An expression pedal input allows control of either of the two wah models, the volume pedal within a particular rig, or the overall rig volume. It can also be set to change up to four effect parameters at once. I had fun shortening the length of the Tape Delay while increasing the feedback for some cool runaway repeat effects.
So far our Eleven Rack is a terrific sounding and feeling multi-effects processor/modeler, but where this Digidesign product comes into its own is in recording. It is recognized as a USB 2.0 audio interface by most DAWs, but as of this writing, to use all of its recording features you need the included Pro Tools LE. (Most features will work in Pro-Tools HD and M-Powered but not USB audio).

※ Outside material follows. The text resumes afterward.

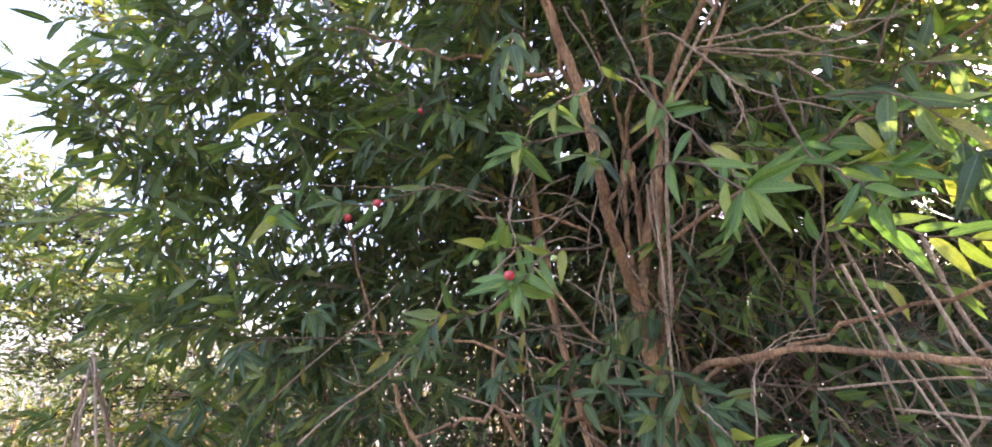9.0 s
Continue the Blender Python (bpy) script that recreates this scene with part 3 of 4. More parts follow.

One of these features is the Eleven Rack control menu, which allows easy access to rigs, drag and drop arranging of effects, etc. The hardware is so simple to navigate you probably won’t miss the computer control function if you don’t use Pro Tools, but a feature you might miss is the way Eleven Rack can embed all the patch parameters in an audio track. This allows effortless recall of the exact sound used in tracking for punch ins performed hours, days, or months later. Cool! Also, only in LE will Eleven Rack’s reamping capabilities allow you to send a recorded mono dry guitar signal out of your computer through USB, for modification by the rack’s modeling effects and then back in to another stereo track, or out through the Eleven’s amp outputs to actual amps, miked in the studio.
Eleven Rack set up without problems and performed flawlessly to specs in all regards, whether live, or as a versatile recording interface with Ableton Live, or into Pro Tools LE. It sounded amazing through real amps or monitored through the unit’s Mains outputs while recording beautiful tones into a DAW.
Regardless of which recording software you use, by powering complex algorithms with its own DSP and allowing direct monitoring off of the hardware, Eleven Rack solves two of the major problems of software amp modeling–CPU usage, and latency. In doing so, Eleven Rack offers more than a wealth of great sounds, it makes modeling easier to use and more inspiring to play than ever.